> **WORK INSTRUCTIONS**
In the listing that follows, the range to quote begins at the line that has "import random" and ends after the line that has "made[o].parent = made.get(o.parent, o.parent)"; quote it verbatim and add nothing.

> **DATA EXTRACT**
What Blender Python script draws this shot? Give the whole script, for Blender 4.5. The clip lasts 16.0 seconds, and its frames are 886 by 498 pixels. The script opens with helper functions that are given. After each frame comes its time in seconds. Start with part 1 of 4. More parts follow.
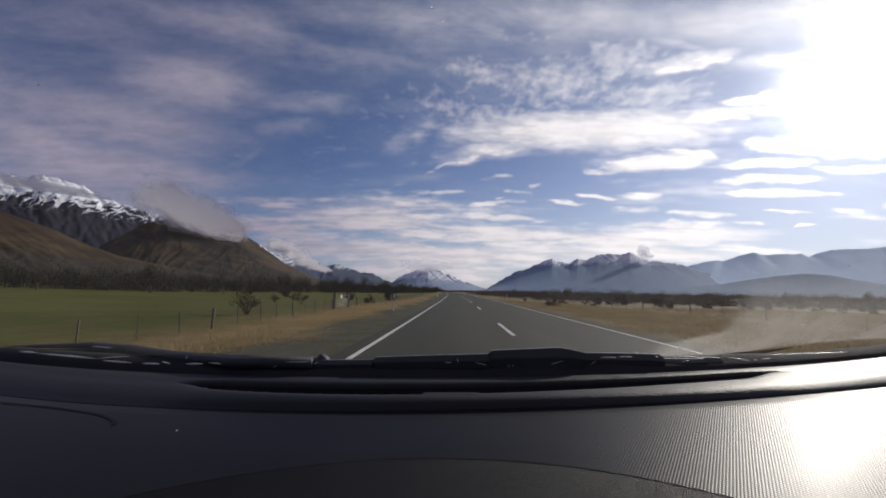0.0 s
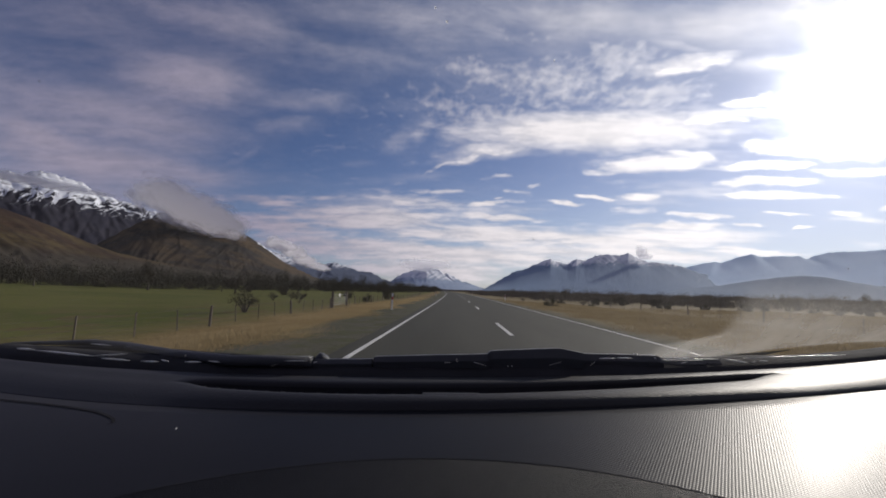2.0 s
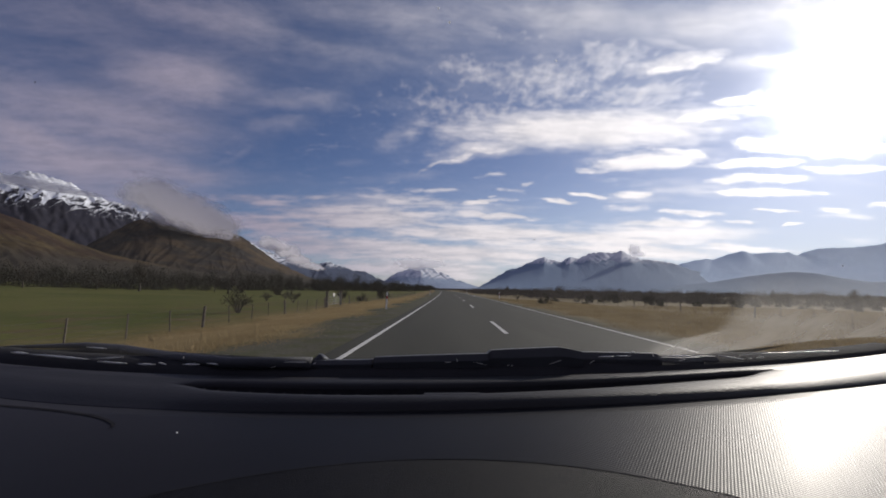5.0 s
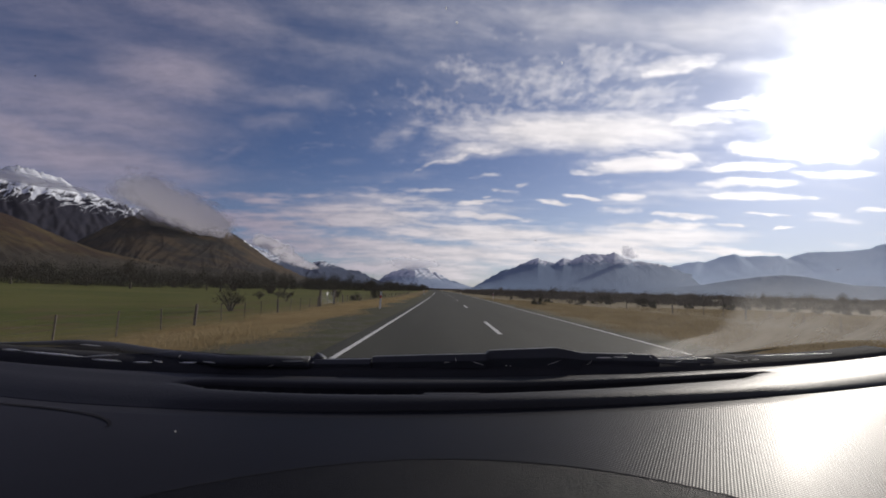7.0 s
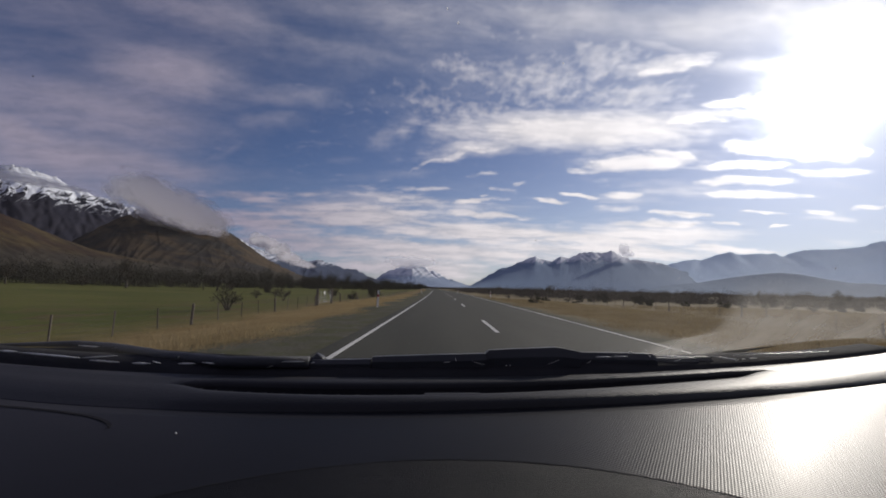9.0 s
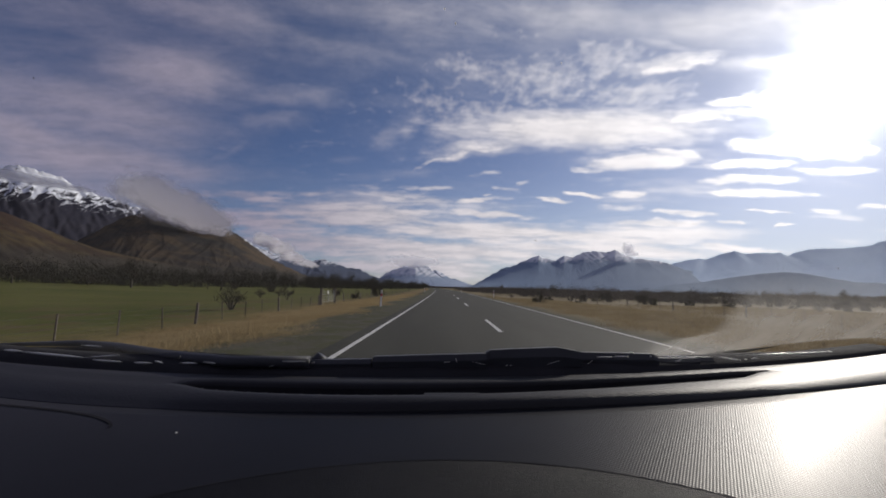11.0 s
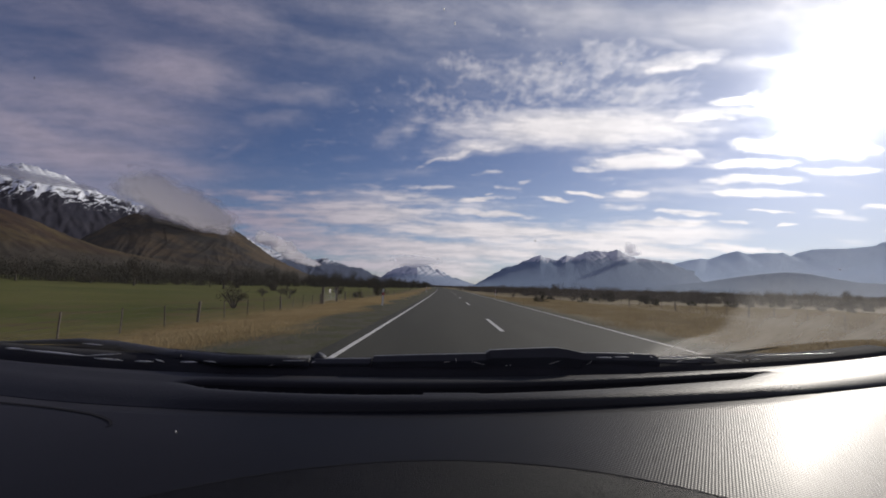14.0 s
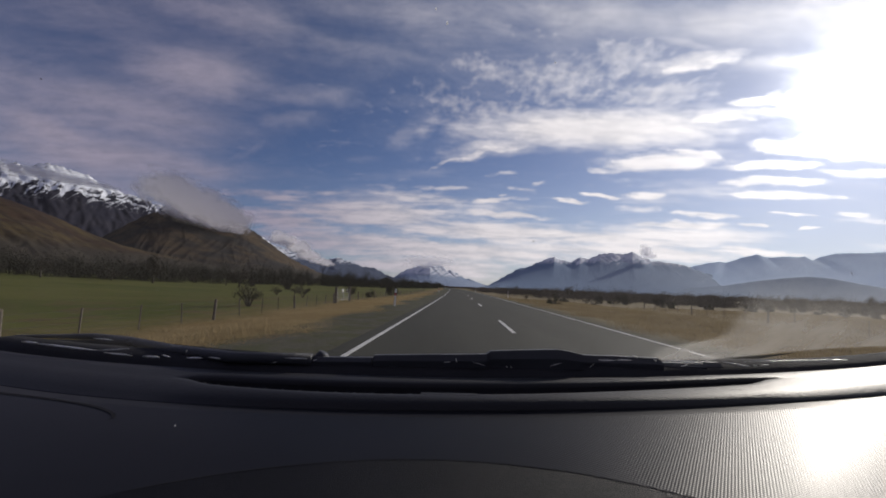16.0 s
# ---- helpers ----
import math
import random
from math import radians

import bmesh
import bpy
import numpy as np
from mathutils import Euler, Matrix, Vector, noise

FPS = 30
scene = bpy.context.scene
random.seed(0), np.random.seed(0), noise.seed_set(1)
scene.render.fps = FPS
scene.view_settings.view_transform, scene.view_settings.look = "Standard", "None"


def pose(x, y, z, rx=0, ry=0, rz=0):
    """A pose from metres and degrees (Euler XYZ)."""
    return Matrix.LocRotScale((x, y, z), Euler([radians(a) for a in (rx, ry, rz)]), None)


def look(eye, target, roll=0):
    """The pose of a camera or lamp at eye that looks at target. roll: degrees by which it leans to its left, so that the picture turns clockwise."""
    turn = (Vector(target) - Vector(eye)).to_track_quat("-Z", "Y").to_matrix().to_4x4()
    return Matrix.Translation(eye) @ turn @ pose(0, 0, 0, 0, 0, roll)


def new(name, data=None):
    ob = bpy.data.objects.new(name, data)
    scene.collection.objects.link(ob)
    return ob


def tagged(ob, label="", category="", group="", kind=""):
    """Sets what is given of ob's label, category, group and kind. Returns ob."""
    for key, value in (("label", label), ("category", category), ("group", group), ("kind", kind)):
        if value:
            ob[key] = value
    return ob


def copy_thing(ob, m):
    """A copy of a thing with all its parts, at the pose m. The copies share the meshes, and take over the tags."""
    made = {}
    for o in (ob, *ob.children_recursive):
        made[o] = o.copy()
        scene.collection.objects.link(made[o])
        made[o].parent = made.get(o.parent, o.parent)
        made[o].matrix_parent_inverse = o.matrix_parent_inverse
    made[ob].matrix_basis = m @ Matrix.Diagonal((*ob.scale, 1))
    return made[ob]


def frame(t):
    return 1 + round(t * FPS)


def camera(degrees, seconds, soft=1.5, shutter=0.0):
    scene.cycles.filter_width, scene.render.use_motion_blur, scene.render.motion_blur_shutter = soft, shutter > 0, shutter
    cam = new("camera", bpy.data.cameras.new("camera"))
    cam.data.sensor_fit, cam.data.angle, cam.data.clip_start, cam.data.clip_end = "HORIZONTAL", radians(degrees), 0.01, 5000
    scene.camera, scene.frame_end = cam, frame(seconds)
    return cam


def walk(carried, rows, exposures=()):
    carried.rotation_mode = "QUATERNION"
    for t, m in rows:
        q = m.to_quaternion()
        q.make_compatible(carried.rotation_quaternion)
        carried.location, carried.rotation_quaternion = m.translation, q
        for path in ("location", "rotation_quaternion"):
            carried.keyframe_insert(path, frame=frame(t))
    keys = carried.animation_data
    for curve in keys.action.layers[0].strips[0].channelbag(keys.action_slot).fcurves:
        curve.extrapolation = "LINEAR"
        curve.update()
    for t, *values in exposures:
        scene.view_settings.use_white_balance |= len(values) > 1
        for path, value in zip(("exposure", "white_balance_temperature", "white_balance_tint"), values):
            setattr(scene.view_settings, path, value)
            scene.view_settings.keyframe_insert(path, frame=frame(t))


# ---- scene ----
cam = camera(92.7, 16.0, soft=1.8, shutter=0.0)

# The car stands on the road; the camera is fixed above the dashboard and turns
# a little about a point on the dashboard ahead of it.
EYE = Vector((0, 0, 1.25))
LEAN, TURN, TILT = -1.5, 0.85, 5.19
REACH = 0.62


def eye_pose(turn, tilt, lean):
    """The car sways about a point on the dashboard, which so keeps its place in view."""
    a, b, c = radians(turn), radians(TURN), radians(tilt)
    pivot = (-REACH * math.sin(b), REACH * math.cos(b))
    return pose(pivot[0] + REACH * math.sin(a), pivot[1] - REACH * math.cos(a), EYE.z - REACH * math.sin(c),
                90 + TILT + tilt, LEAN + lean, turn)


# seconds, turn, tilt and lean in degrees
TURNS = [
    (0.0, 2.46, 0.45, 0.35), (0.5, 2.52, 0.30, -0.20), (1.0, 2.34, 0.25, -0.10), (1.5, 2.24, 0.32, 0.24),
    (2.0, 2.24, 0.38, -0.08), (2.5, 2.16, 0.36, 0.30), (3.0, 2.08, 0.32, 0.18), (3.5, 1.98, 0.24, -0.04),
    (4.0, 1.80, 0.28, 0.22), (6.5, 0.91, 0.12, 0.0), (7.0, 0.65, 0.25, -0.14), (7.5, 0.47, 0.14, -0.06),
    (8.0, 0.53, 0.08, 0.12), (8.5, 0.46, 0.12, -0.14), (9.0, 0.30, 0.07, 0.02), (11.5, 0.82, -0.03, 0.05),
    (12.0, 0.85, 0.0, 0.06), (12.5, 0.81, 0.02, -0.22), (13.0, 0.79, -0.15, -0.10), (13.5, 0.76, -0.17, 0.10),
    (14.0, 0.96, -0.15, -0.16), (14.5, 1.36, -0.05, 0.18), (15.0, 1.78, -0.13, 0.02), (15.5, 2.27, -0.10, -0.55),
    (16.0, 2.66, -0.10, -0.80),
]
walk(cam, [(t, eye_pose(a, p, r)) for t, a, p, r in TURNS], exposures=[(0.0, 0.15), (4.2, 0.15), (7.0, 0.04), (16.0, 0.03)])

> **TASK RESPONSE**
import random
from math import radians

import bmesh
import bpy
import numpy as np
from mathutils import Euler, Matrix, Vector, noise

FPS = 30
scene = bpy.context.scene
random.seed(0), np.random.seed(0), noise.seed_set(1)
scene.render.fps = FPS
scene.view_settings.view_transform, scene.view_settings.look = "Standard", "None"


def pose(x, y, z, rx=0, ry=0, rz=0):
    """A pose from metres and degrees (Euler XYZ)."""
    return Matrix.LocRotScale((x, y, z), Euler([radians(a) for a in (rx, ry, rz)]), None)


def look(eye, target, roll=0):
    """The pose of a camera or lamp at eye that looks at target. roll: degrees by which it leans to its left, so that the picture turns clockwise."""
    turn = (Vector(target) - Vector(eye)).to_track_quat("-Z", "Y").to_matrix().to_4x4()
    return Matrix.Translation(eye) @ turn @ pose(0, 0, 0, 0, 0, roll)


def new(name, data=None):
    ob = bpy.data.objects.new(name, data)
    scene.collection.objects.link(ob)
    return ob


def tagged(ob, label="", category="", group="", kind=""):
    """Sets what is given of ob's label, category, group and kind. Returns ob."""
    for key, value in (("label", label), ("category", category), ("group", group), ("kind", kind)):
        if value:
            ob[key] = value
    return ob


def copy_thing(ob, m):
    """A copy of a thing with all its parts, at the pose m. The copies share the meshes, and take over the tags."""
    made = {}
    for o in (ob, *ob.children_recursive):
        made[o] = o.copy()
        scene.collection.objects.link(made[o])
        made[o].parent = made.get(o.parent, o.parent)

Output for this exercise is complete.